The emergence of DeepSeek signifies a potential paradigm shift in the artificial intelligence landscape, challenging the long-held belief that “bigger is better” in AI development. DeepSeek’s accomplishment lies not only in creating a high-performing AI model at a fraction of the computational cost of its competitors but also in demonstrating remarkable data efficiency. While the media and Wall Street focused on the impressive $6 million training cost (compared to the hundreds of millions spent by others), the truly revolutionary aspect is the use of a relatively small training dataset of just 800,000 examples. This achievement, coupled with a subsequent replication using only 8,000 examples, highlights the potential of small data and signals the beginning of a new race in AI innovation: the Small Data competition.
DeepSeek’s approach deviates from the conventional focus on scaling up model size and data volume. Instead, they prioritize data quality and meticulous curation. Their engineers focused on generating, collecting, and refining a targeted dataset, emphasizing human ingenuity in selecting only the most accurate responses to prompts. This emphasis on quality over quantity directly addresses a critical challenge in reinforcement learning: the “cold start” problem, where models lack prior experience in new situations. By providing the model with a highly refined, albeit smaller, dataset, DeepSeek demonstrates the possibility of achieving high performance without relying on massive datasets. This data-efficient approach challenges the prevailing “Moore’s Law addiction” in the tech industry.
The “Moore’s Law addiction,” referring to the persistent pursuit of larger and faster computing resources, has been deeply ingrained in the technology industry for decades. IBM, with its emphasis on data processing and mainframe performance, initially fueled this mindset. Later, Intel’s promotion of Moore’s Law reinforced the belief that bigger and faster hardware was the key to progress. This paradigm has been so pervasive that even digital natives like Google adopted it with their “at scale” mantra. In the world of AI, this has translated into the “scaling laws” hypothesis, the belief that increasing model size and data volume is the primary path to achieving Artificial General Intelligence (AGI).
DeepSeek’s achievement directly challenges this scaling law assumption, potentially disrupting the dominance of Big Data and Big AI. The company’s focus on efficiency, coupled with their data-centric approach, opens doors for a proliferation of smaller, more agile AI models. These models, trained on lean data and requiring fewer computational resources, promise to democratize access to AI and foster innovation in resource-constrained environments. This shift could empower smaller companies and startups to compete with established tech giants, fostering a more diverse and vibrant AI ecosystem.

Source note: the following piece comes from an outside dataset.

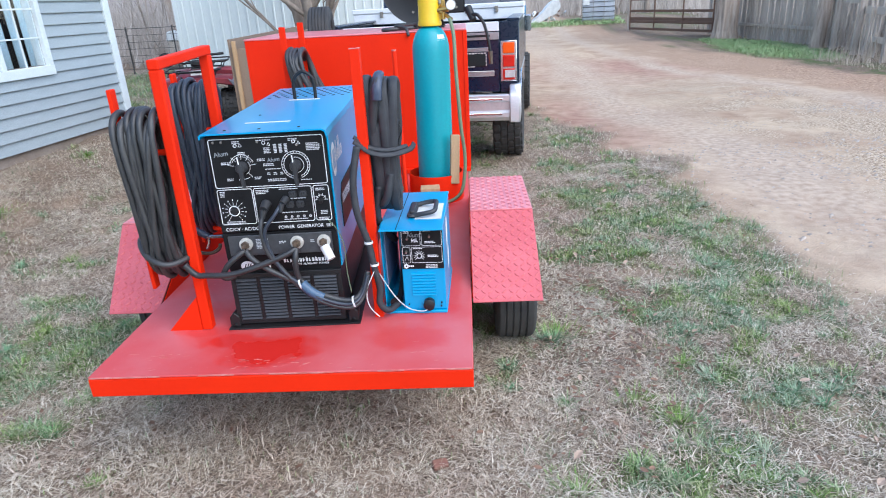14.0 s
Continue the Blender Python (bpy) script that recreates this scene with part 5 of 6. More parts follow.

Nvidia, the leading provider of GPUs that power much of today’s AI, has benefited significantly from the Big Data and Big AI paradigm. The company’s GPUs excel at processing the massive datasets required for training large AI models. However, the rise of small data and efficient AI models doesn’t necessarily spell the end for Nvidia. Recognizing the potential shift in the market, Nvidia has already begun diversifying its offerings, expanding into areas like edge computing and providing tools for developers working on smaller-scale projects. Nvidia’s adaptability and forward-thinking approach position them to remain a key player in the evolving AI landscape, even as the focus shifts towards smaller, more efficient models.
The attention garnered by DeepSeek, while partly misdirected towards cost rather than data efficiency, will likely accelerate the transition towards a “small is beautiful” paradigm in AI. This shift will not only reduce the financial and computational barriers to entry in the AI field but also promote a more focused and efficient approach to model development. The emphasis on curated, high-quality data over sheer volume may lead to more robust and reliable AI systems. This new paradigm of small data, focusing on quality over quantity, promises a more accessible and sustainable future for artificial intelligence, fostering innovation and broadening the reach of this transformative technology.